Building with Notorious History in Death Valley National Park Burns in Mysterious Fire
Death Valley National Park has more than its share of colorful historical characters and sites: ghosts towns, prospectors, Twenty Mule Teams and Scotty's Castle. One of those locations, the Barker Ranch, achieved notoriety through association with Charles Manson, the convicted leader of a group responsible for several murders in California.
The Barker Ranch was one of several remote hideouts used by Manson and his followers, and he was arrested here in 1969. The building burned earlier this week under mysterious circumstances.
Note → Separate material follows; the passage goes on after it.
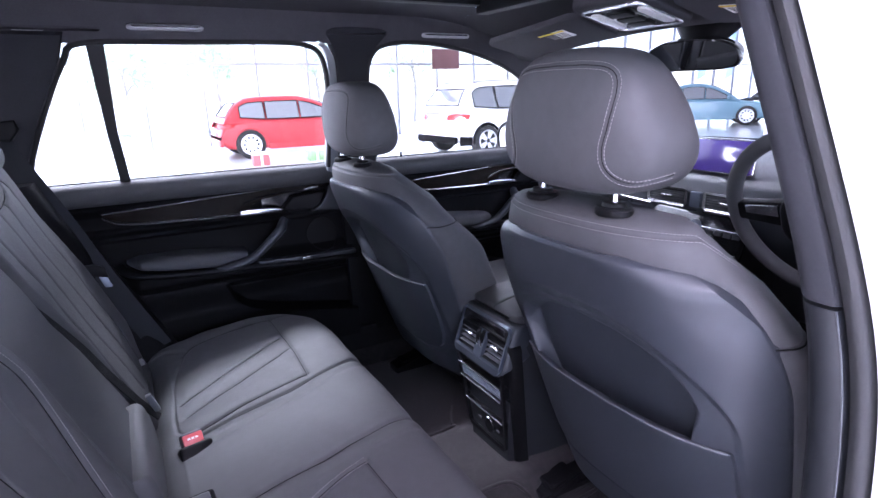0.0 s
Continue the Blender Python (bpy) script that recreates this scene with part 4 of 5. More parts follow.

The park learned about the fire through a chat room report on a local web page and sent a ranger to investigate. The time and cause of the fire is not yet known, but the park has determined that visitors were there on Sunday, May 3rd, that it was in good condition at that time (the park had a restoration crew on site about a month ago), and that other visitors found it burned out on Tuesday, May 5th. An investigation is being launched.
According to Terry Baldino, the park's Public Information Officer, the building's rock walls and tin roof were still standing, but the interior, including hand-hewn wooden interior beams and window and door frames were completely destroyed. An attached building used as a garage or workshop also burned.
While a report on an Internet chat room may seem a strange way for a park to learn that a building had burned, that's not unusual given the location involved.
The Barker Ranch is in a remote area of the huge desert park, factors which made it appealing to Manson and his gang. A description of the route to the site provides a bit of insight:
Barker Ranch Road - High clearance 4 Wheel Drive. Short dead-end dirt road off Goler Canyon Road in the southern Panamint Mountains. The Goler Canyon Road requires High clearance 4WD. Rough dirt road off Wingate Road south of Ballart.... Sometimes impassable at dry falls after flooding.
In 2008, the ranch was the site of additional forensic investigations by California authorities, who spent several days looking for evidence that additional bodies tied to Manson's group may have been buried there. None were apparently found.
It's unknown at this point if the fire was started accidentally by backcountry campers who were using the building, or if vandals were to blame. There is no water available at the site to fight a fire. The timing was especially unfortunate, since the park had recently completed some stabilization work on the structure.